> **GOAL**:
From the listing below, copy only the lines from the line that contains "return 1 + round(t * FPS)" to the line that contains "q.make_compatible(carried.rotation_quaternion)", counting those two lines as part of the copy.

****

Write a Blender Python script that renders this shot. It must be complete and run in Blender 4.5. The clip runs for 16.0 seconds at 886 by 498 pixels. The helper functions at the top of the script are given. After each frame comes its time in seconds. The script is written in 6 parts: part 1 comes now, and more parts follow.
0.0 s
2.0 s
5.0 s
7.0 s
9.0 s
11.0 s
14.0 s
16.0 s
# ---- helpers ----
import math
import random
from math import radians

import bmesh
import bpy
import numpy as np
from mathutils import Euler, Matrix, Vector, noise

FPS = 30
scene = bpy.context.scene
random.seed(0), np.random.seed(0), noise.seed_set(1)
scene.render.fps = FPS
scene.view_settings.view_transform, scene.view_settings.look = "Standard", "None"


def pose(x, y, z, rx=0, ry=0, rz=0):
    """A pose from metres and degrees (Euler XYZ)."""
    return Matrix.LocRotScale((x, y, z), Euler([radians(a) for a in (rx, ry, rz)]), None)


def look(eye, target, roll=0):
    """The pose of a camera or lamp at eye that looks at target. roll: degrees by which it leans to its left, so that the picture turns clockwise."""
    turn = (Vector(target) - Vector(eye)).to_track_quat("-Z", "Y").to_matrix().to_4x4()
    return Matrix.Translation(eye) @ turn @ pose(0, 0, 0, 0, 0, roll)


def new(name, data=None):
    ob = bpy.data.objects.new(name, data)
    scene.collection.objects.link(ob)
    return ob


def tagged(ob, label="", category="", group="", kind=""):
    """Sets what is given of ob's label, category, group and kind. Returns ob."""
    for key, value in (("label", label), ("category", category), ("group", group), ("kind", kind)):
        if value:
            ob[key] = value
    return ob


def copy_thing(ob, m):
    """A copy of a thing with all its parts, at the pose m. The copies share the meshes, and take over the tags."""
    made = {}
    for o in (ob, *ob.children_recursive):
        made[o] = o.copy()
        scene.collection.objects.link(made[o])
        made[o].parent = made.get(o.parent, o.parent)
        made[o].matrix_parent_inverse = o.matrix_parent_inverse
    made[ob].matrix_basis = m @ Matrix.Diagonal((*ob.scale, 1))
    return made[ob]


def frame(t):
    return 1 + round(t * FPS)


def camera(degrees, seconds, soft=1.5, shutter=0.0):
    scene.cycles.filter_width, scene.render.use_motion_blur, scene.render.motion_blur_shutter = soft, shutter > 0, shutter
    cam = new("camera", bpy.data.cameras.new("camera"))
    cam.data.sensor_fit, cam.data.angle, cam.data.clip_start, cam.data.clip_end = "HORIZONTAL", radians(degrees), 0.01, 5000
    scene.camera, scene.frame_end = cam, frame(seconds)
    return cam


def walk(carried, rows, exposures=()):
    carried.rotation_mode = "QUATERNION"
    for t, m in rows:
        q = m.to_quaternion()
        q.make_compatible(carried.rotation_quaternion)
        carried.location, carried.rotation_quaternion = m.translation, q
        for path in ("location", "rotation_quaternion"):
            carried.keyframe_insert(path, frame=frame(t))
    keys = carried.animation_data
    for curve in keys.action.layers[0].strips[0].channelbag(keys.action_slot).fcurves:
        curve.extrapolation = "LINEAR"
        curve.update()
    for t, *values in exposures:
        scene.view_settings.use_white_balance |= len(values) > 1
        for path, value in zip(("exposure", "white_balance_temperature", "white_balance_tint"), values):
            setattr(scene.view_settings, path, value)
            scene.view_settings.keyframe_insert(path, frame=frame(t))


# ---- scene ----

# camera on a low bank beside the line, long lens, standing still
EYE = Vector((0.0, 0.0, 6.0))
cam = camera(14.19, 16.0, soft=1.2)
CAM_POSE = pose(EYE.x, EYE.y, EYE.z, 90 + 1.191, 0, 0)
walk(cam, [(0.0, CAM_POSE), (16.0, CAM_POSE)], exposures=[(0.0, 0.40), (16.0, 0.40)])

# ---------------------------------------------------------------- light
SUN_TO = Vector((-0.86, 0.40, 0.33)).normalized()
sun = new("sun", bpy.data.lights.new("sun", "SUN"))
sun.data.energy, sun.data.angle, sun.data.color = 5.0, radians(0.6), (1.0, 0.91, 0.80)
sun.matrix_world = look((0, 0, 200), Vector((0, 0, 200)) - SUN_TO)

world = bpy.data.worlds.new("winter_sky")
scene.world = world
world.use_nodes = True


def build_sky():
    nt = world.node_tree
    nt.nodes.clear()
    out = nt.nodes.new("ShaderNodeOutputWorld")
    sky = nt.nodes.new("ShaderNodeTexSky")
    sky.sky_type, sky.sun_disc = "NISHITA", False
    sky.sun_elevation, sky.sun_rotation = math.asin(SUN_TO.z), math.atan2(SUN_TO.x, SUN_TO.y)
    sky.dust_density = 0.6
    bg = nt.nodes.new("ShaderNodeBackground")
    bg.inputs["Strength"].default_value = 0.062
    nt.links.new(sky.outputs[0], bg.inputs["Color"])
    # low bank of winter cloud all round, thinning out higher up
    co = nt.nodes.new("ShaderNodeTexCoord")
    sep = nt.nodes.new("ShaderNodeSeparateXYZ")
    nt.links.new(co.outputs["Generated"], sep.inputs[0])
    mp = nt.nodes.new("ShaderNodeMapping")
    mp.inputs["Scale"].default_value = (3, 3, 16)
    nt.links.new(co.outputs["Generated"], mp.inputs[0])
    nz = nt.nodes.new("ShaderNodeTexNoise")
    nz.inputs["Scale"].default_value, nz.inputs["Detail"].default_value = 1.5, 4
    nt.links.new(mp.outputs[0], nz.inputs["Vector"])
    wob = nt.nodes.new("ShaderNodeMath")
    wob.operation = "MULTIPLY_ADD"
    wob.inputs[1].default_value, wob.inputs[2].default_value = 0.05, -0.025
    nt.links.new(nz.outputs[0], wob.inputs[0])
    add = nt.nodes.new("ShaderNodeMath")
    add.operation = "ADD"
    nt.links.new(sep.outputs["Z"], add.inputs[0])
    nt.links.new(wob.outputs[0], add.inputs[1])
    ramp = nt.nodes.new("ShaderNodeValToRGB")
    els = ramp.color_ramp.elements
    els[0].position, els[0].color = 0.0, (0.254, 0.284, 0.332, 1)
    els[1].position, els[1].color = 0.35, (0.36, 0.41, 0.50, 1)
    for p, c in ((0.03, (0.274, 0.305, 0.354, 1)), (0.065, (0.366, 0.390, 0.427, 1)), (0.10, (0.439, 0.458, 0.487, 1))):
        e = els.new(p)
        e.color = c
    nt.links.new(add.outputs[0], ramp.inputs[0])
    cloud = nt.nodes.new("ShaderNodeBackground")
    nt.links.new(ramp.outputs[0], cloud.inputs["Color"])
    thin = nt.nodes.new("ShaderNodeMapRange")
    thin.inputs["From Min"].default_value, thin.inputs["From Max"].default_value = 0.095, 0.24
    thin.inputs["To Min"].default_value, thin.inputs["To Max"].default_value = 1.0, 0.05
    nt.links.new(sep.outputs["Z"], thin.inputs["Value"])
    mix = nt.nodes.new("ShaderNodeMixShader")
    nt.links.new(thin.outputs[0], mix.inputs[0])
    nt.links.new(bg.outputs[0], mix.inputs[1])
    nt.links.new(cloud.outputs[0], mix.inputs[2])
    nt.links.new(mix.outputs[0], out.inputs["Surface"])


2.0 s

****

> **ANSWER TO THE EXERCISE**:
    return 1 + round(t * FPS)


def camera(degrees, seconds, soft=1.5, shutter=0.0):
    scene.cycles.filter_width, scene.render.use_motion_blur, scene.render.motion_blur_shutter = soft, shutter > 0, shutter
    cam = new("camera", bpy.data.cameras.new("camera"))
    cam.data.sensor_fit, cam.data.angle, cam.data.clip_start, cam.data.clip_end = "HORIZONTAL", radians(degrees), 0.01, 5000
    scene.camera, scene.frame_end = cam, frame(seconds)
    return cam


def walk(carried, rows, exposures=()):
    carried.rotation_mode = "QUATERNION"
    for t, m in rows:
        q = m.to_quaternion()
        q.make_compatible(carried.rotation_quaternion)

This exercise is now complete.